WORK REQUIRED:
Begin at the line that contains "from math import radians", stop after the line that contains "scene.render.fps = FPS", and reproduce only that span, unaltered.

·····

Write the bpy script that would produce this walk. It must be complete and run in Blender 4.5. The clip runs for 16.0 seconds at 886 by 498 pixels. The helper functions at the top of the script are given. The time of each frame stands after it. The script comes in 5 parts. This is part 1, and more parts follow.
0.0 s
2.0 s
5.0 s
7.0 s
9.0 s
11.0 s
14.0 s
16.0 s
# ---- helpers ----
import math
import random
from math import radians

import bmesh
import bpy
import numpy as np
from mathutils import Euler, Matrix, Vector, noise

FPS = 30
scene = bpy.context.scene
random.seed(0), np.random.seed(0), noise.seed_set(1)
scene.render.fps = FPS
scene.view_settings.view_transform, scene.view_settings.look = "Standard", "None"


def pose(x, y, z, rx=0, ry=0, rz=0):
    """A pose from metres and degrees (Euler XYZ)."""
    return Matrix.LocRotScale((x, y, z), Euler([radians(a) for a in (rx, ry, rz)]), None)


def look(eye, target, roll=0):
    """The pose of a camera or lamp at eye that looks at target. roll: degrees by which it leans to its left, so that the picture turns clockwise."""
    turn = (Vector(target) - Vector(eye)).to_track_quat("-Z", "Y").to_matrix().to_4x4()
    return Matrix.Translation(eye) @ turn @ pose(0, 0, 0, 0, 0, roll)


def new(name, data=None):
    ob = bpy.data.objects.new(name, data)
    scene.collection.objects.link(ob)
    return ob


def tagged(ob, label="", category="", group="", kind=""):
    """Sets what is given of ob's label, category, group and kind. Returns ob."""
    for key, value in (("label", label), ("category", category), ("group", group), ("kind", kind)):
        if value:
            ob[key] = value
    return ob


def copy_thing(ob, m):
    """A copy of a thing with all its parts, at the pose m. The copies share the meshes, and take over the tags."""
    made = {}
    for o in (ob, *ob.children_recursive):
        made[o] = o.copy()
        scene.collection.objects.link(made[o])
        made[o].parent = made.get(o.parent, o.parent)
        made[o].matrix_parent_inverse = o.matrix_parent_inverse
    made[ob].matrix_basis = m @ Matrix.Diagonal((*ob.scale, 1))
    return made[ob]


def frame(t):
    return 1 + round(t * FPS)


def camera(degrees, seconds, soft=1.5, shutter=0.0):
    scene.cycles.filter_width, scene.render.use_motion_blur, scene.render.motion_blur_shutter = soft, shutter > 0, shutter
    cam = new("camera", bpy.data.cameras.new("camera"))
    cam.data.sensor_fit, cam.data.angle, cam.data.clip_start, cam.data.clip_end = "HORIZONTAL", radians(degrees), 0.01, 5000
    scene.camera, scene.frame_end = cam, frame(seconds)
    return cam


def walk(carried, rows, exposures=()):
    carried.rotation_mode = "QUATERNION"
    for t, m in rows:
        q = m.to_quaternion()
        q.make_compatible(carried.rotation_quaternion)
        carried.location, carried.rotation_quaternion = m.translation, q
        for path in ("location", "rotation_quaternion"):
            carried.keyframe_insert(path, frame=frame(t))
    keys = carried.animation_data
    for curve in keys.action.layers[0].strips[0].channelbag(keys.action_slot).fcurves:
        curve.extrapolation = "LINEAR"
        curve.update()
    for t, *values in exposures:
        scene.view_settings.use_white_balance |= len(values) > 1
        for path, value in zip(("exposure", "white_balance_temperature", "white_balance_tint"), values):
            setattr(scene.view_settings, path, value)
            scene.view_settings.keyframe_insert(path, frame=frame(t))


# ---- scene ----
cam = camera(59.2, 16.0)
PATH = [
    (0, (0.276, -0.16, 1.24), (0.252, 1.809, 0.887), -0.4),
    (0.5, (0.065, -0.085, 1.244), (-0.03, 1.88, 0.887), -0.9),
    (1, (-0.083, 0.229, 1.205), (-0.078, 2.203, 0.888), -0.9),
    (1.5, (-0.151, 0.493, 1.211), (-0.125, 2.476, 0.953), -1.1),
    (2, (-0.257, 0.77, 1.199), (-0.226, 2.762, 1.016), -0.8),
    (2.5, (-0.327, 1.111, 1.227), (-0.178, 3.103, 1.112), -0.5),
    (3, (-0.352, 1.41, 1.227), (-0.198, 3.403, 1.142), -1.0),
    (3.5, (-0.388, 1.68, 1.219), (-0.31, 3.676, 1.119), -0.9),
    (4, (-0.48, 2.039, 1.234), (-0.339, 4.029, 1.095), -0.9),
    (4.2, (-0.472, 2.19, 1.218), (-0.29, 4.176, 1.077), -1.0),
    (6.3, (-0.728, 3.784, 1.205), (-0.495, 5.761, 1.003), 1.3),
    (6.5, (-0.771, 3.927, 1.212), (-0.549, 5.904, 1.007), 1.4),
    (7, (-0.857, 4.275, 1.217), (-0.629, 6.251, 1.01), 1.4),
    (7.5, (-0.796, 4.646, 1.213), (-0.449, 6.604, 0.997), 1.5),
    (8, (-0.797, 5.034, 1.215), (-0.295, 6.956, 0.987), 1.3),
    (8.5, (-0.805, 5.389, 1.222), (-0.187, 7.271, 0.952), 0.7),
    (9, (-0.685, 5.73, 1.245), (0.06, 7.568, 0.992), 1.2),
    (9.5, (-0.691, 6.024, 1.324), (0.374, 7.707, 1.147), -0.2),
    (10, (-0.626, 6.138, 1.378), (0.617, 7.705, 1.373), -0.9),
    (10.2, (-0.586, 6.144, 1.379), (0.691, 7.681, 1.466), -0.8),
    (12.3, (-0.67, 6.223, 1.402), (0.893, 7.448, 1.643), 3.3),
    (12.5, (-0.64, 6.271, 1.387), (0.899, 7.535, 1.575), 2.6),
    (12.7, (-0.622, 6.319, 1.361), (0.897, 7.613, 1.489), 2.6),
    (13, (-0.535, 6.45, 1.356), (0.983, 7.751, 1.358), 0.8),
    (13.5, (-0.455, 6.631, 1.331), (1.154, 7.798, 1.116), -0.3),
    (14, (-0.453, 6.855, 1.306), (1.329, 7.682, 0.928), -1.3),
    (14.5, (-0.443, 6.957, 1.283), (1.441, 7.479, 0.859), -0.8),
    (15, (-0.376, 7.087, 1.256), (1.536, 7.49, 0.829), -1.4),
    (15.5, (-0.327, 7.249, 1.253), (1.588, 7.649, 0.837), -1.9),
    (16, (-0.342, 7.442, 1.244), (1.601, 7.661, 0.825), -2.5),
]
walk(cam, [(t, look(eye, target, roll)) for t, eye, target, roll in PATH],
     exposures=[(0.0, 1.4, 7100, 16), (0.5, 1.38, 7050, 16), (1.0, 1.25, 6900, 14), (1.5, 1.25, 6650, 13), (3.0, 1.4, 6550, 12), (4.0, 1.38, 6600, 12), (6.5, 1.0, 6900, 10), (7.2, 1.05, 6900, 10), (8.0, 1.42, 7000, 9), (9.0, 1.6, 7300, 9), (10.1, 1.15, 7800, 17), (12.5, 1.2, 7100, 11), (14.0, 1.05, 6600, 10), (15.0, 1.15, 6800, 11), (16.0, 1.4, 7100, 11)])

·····

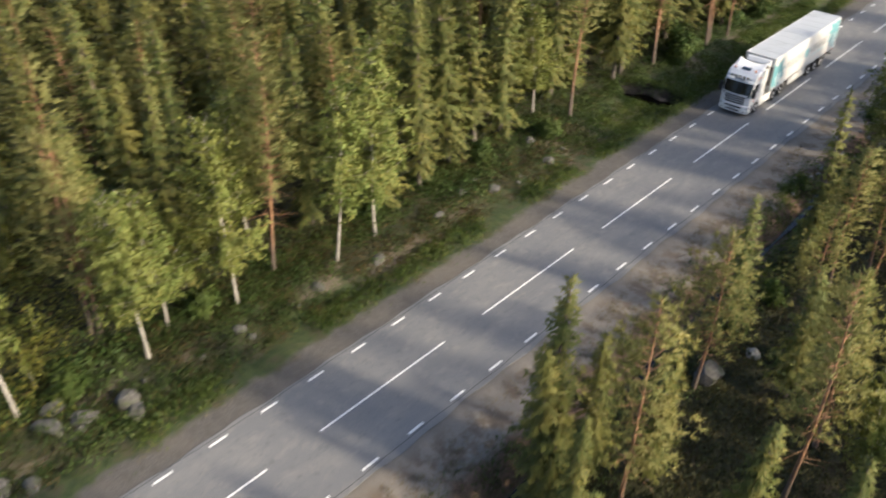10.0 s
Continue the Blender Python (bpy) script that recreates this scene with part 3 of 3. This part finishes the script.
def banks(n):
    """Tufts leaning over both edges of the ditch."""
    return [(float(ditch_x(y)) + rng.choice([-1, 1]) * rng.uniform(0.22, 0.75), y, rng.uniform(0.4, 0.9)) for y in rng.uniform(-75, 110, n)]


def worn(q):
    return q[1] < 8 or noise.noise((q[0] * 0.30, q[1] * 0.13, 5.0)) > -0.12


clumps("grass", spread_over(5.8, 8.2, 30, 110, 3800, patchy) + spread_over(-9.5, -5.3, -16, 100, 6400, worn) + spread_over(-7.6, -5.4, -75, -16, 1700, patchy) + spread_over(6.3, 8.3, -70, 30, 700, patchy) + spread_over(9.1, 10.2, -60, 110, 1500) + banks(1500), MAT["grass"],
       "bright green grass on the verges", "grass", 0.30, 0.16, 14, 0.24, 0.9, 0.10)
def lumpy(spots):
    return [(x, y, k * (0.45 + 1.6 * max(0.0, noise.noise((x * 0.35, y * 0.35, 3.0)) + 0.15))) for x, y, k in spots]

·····

EXERCISE RESPONSE:
from math import radians

import bmesh
import bpy
import numpy as np
from mathutils import Euler, Matrix, Vector, noise

FPS = 30
scene = bpy.context.scene
random.seed(0), np.random.seed(0), noise.seed_set(1)
scene.render.fps = FPS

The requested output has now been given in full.